Aunque son muchas las relaciones magnéticas que Frank establece con
otros personajes, como la que lo une y lo separa de Zoe, o como la que
lo deja en manos de Raymond Tusk —un campechano multimillonario a quien
no sabe cómo seducir—, la central es la que ha mantenido desde siempre
con su mujer. Su matrimonio es una alianza poderosa, como el de los Kane
o el de los Bartlet; pero tal vez sea aún más complejo que el de sus
precedentes ficcionales. No sólo porque Claire mantiene una relación
romántica y correspondida con un fotógrafo, o porque sabemos que tolera e
incluso apoya que él se folle a otras mujeres si eso les conviene, sino por otros motivos que no pretendo spoilear.
Los argumentos secundarios también piden que evadamos prejuicios; Zoe
Barnes al principio parece una auténtica niñata, pero es en pequeños
detalles donde observamos su progresiva madurez (a pesar de que no le
llega a la suela a la Mattie Storin original, siendo el
eslabón más débil de la serie); las pequeñas aventuras de Claire
Underwood parece que no tienen repercusión en la trama principal hasta
que la tienen; y Peter Russo es el personaje con el que más empatizamos,
pero parece aparecer y desaparecer del camino de Underwood hasta que se
desvela la importancia capital que tiene en la historia.
Pero lo que más te atrae como espectador es que Spacey hable directamente a cámara, o sea, directamente cntigo.
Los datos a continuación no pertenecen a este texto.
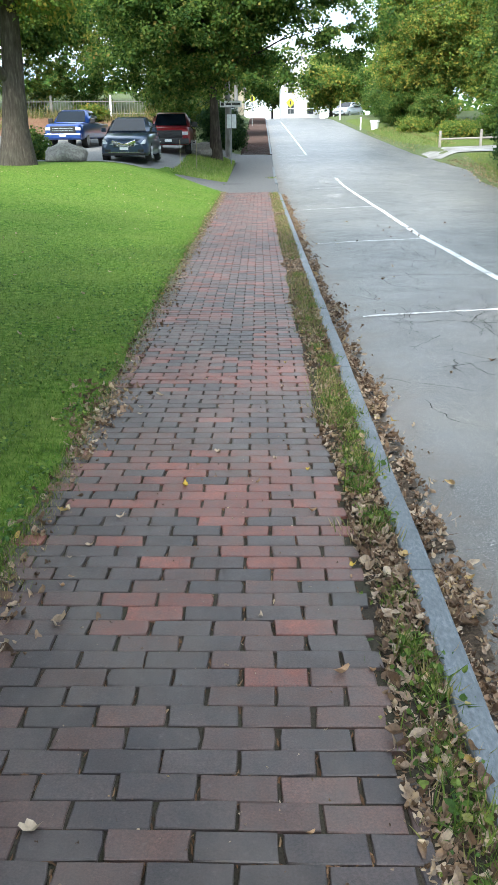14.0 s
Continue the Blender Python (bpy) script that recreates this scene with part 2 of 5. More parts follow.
m, n, l, b = material("road_paint", 0.75)
wear = noise_node(n, l, 26, 6, 0.75)
big = noise_node(n, l, 1.4, 3, 0.5)
s = n.new("ShaderNodeMath")
s.operation = "MULTIPLY_ADD"
s.inputs[1].default_value = 0.45
l.new(big.outputs["Fac"], s.inputs[0])
l.new(wear.outputs["Fac"], s.inputs[2])
r = ramp_node(n, [(0.60, (0.10, 0.10, 0.10)), (0.68, (0.50, 0.50, 0.49)), (0.88, (0.78, 0.78, 0.77))])
l.new(s.outputs[0], r.inputs["Fac"])
l.new(r.outputs["Color"], b.inputs["Base Color"])
M_PAINT = m
m, n, l, b = material("faded_road_paint", 0.75)
wear = noise_node(n, l, 14, 6, 0.8)
r = ramp_node(n, [(0.44, (0.11, 0.11, 0.11)), (0.56, (0.34, 0.34, 0.335)), (0.75, (0.62, 0.62, 0.61))])
l.new(wear.outputs["Fac"], r.inputs["Fac"])
l.new(r.outputs["Color"], b.inputs["Base Color"])
M_PAINT_FADED = m

GREENS = [(0.0, (0.032, 0.076, 0.018)), (0.35, (0.068, 0.138, 0.028)), (0.62, (0.115, 0.19, 0.036)), (0.85, (0.19, 0.24, 0.048)), (0.97, (0.30, 0.20, 0.055))]
M_LEAF_BUSH = foliage("bush_leaves", [(0.0, (0.025, 0.055, 0.018)), (0.35, (0.052, 0.104, 0.032)), (0.64, (0.10, 0.165, 0.044)), (0.84, (0.19, 0.25, 0.056)), (0.94, (0.36, 0.31, 0.07)), (0.98, (0.27, 0.14, 0.055))], 0.6, 0.35, 2.2, 0.22)
M_LEAF_MAPLE = foliage("maple_leaves", GREENS, 0.6, 0.55, 0.35, 0.2)
# dark copy of the leaf green: shade and silhouette put into the colour
M_LEAF_DARK = foliage("shade_toned_leaves", [(0.0, (0.009, 0.028, 0.011)), (0.45, (0.021, 0.056, 0.017)), (0.88, (0.058, 0.105, 0.027))], 0.65, 0.30, 0.6, 0.14)
M_LEAF_TURN = foliage("turning_leaves", [(0.0, (0.06, 0.12, 0.028)), (0.42, (0.13, 0.215, 0.04)), (0.68, (0.22, 0.28, 0.05)), (0.9, (0.38, 0.31, 0.06))], 0.6, 0.52, 0.22, 0.2)
M_NEEDLE = foliage("hemlock_needles", [(0.0, (0.022, 0.04, 0.02)), (0.5, (0.055, 0.08, 0.036)), (0.8, (0.10, 0.11, 0.055)), (0.95, (0.16, 0.11, 0.07))], 0.6, 0.35, 0.5)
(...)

En la segunda temporada esto se magnifica (temporada que fue estrenada en su totalidad el 14 de febrero), y es algo que realmente se agradece. No ya por que suela
contarnos lo que está pasando realmente por su cabeza, si no por que en
la primera temporada durante varios episodios lo hizo poco o nada y es
fundamental para entender la serie que el espectador conecte plenamente
con Underwood. Hablar con el espectador es la forma que tienen de
hacerlo los guionistas y por lo que realmente engancha.
En definitiva, House of Cards se ha convertido en una película dividida en capítulos, de la cual aún no hemos podido ver ni la mitad, un éxito imparable de una cadena poco valorada entre sus compañeras, la cual juega con ventaja, ya que ni la más grande (HBO) supo hacerlo, como bien ejemplifican los
fracasos de Luck o Cárnivale,
series que querían jugar a la larga y terminaron canceladas. La consecuencia de todo esto puede ser que o bien signifique un paso hacia adelante en el cambio
definitivo del paradigma televisivo o el batacazo de Netflix como
productora de contenido propio.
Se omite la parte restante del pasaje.